With that fetching shop boy at Abercrombie & Fitch (ANF) looking the way he does, you’d do anything he asks. But, should you accept his offer to sign up for a store-sponsored credit card?
Maybe not, says ShopSmart magazine, a Consumer Reports publication. The magazine recently surveyed 17 retailer credit card programs and found perks, such as incentives toward a $2,500 gift card, but also some drawbacks, such as high interest rates.
Financial planner Morris Armstrong, of Armstrong Financial Services in Danbury, Conn. says retailers’ credit cards are more about “instant gratification” than good deals. “[Consumers] hear the fizzle and don’t read the fine print,” he says. The fine print is where you’ll learn that Abercrombie & Fitch’s card has a 24.8% APR. Other sky-high rates? Crate & Barrel (19.8% APR) and Lowe’s (LOW) (21.99%).
Young people in particular may be "financially naïve" and lack understanding about how to responsibly use the credit card from their favorite store in the mall, says Armstrong.

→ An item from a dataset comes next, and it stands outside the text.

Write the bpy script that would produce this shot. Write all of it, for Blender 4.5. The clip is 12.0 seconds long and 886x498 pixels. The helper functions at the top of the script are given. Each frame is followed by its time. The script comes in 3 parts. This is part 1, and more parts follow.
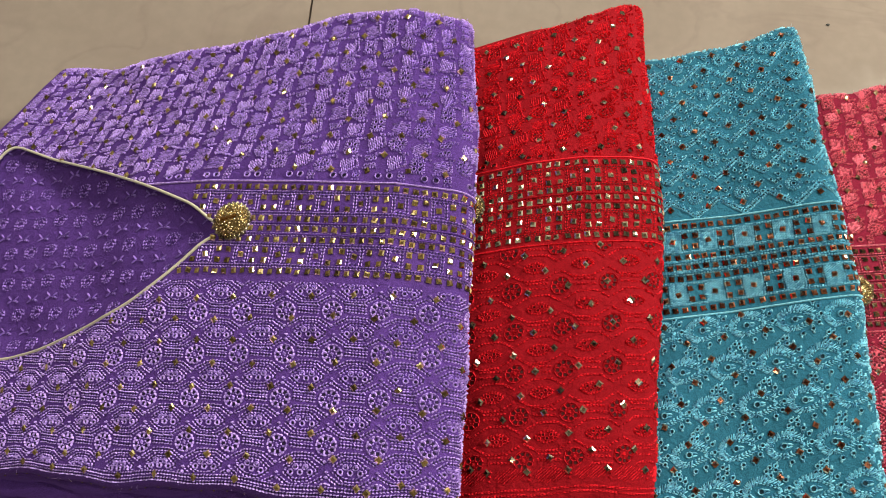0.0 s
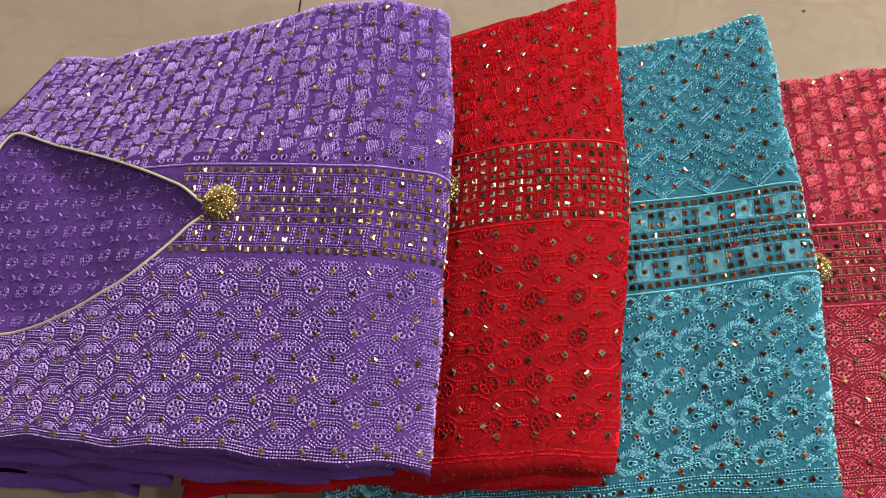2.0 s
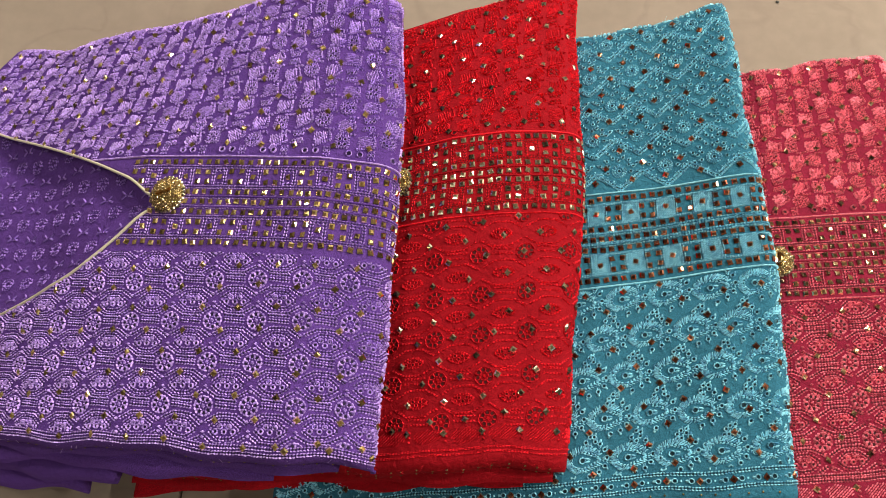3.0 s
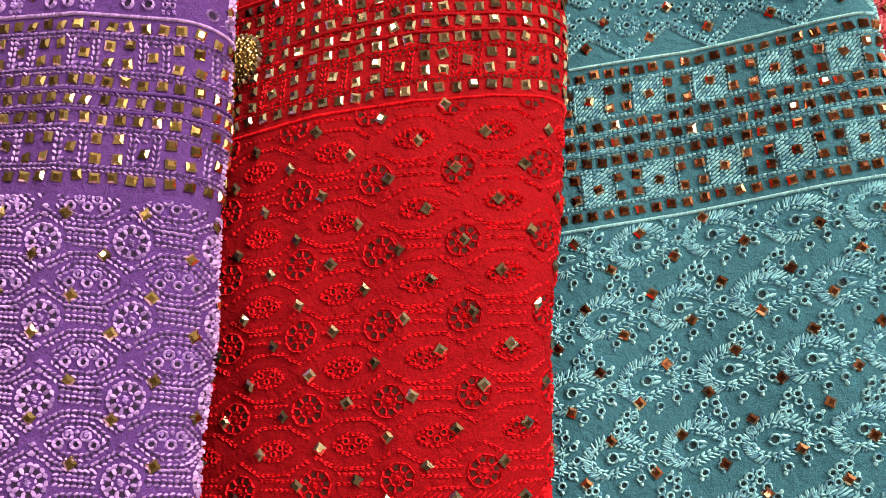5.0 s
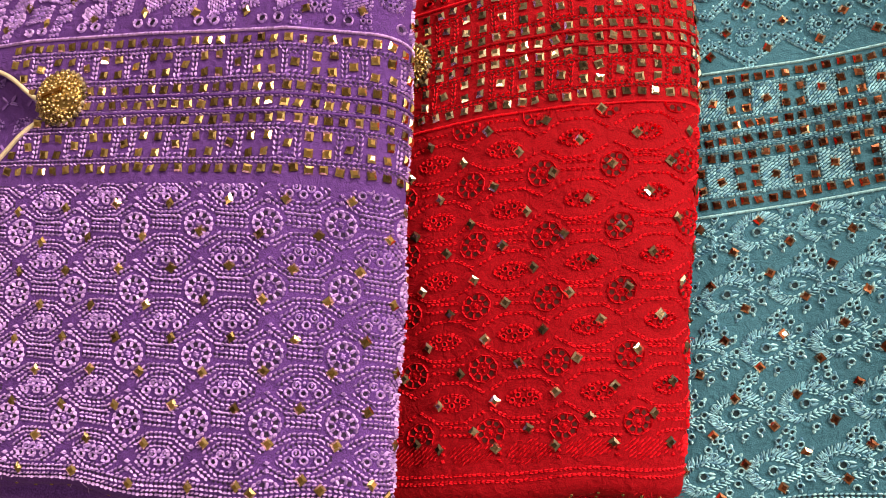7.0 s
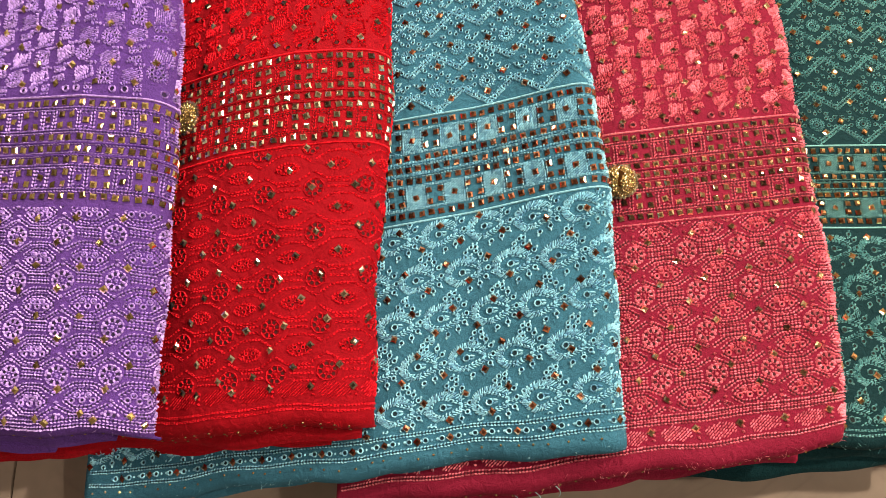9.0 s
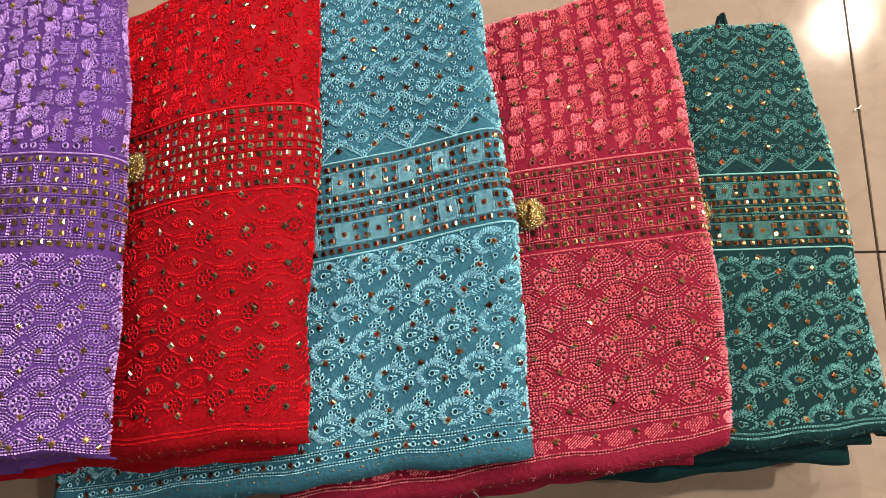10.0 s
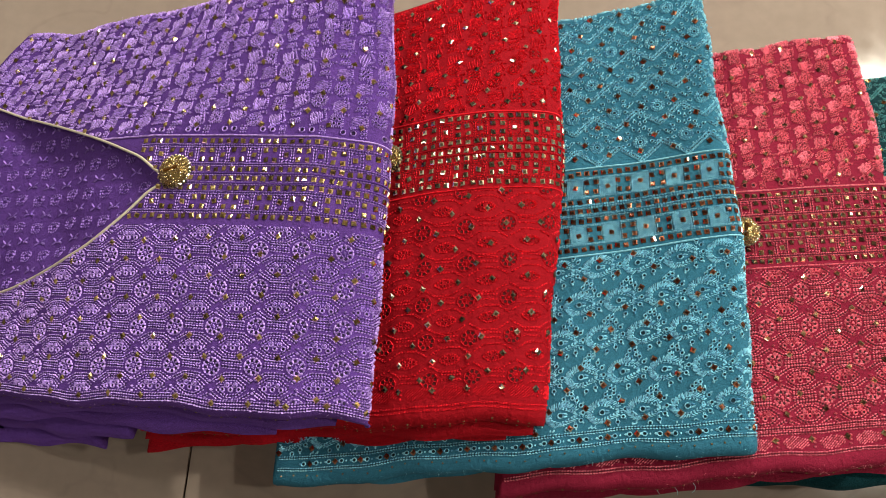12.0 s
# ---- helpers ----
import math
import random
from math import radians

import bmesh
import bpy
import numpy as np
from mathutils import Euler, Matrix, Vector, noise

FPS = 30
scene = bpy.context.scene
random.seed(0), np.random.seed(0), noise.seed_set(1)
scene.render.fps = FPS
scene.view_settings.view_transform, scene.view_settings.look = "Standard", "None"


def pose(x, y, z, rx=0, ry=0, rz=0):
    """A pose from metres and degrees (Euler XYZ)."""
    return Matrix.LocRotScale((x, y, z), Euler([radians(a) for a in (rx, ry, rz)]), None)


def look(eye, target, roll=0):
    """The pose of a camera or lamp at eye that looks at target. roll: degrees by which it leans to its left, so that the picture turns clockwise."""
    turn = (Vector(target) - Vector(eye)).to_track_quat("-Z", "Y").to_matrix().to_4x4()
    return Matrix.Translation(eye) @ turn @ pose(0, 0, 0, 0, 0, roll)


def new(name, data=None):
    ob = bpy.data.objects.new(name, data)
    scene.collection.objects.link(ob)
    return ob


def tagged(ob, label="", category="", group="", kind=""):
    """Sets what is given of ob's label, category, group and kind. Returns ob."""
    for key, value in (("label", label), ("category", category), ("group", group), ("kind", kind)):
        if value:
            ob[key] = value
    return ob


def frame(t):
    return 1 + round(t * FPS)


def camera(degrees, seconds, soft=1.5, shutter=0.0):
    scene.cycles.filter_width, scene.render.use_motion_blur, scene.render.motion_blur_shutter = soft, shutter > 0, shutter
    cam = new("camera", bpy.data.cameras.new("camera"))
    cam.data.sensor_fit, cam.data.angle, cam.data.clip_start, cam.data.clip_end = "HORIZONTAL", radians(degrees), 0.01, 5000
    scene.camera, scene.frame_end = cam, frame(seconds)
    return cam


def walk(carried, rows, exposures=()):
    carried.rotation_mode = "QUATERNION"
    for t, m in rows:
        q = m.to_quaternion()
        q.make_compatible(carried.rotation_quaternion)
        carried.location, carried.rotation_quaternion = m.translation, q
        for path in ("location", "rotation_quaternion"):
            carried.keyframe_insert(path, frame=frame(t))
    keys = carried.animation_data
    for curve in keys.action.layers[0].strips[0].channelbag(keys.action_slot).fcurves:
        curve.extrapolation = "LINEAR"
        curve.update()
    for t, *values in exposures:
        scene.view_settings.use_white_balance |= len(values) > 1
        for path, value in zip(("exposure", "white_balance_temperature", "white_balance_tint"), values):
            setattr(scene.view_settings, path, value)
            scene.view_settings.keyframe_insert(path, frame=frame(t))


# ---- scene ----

Mary Van Nostrand, a registered investment advisor in San Diego, Calif. says her clients’ retailers’ credit cards have been some of the highest interest rates she has seen. "They have no idea how much they are paying," she says. "It’s too hard to keep up with."
Other retailers require that you purchase hundreds or thousands of dollars worth of the products to get their perks. For example, Banana Republic (GPS), Gap and Old Navy offer a Visa (V) that earns five points for in-store sales and one point for purchases at other stores. They than offer a $10 gift certificate for every 1,000 points earned.
Likewise, Neiman Marcus and Bergdorf Goodman offer a point for every dollar spent at their stores and will give you a $250 gift card after you’ve spent $10,000 and a $2,500 gift card, or a trip to a Canyon Ranch spa, if you’ve spent $100,000.
"If there’s a place you love to shop and you shop there exclusively, it’s fine," says Armstrong. "But how many people actually do that?"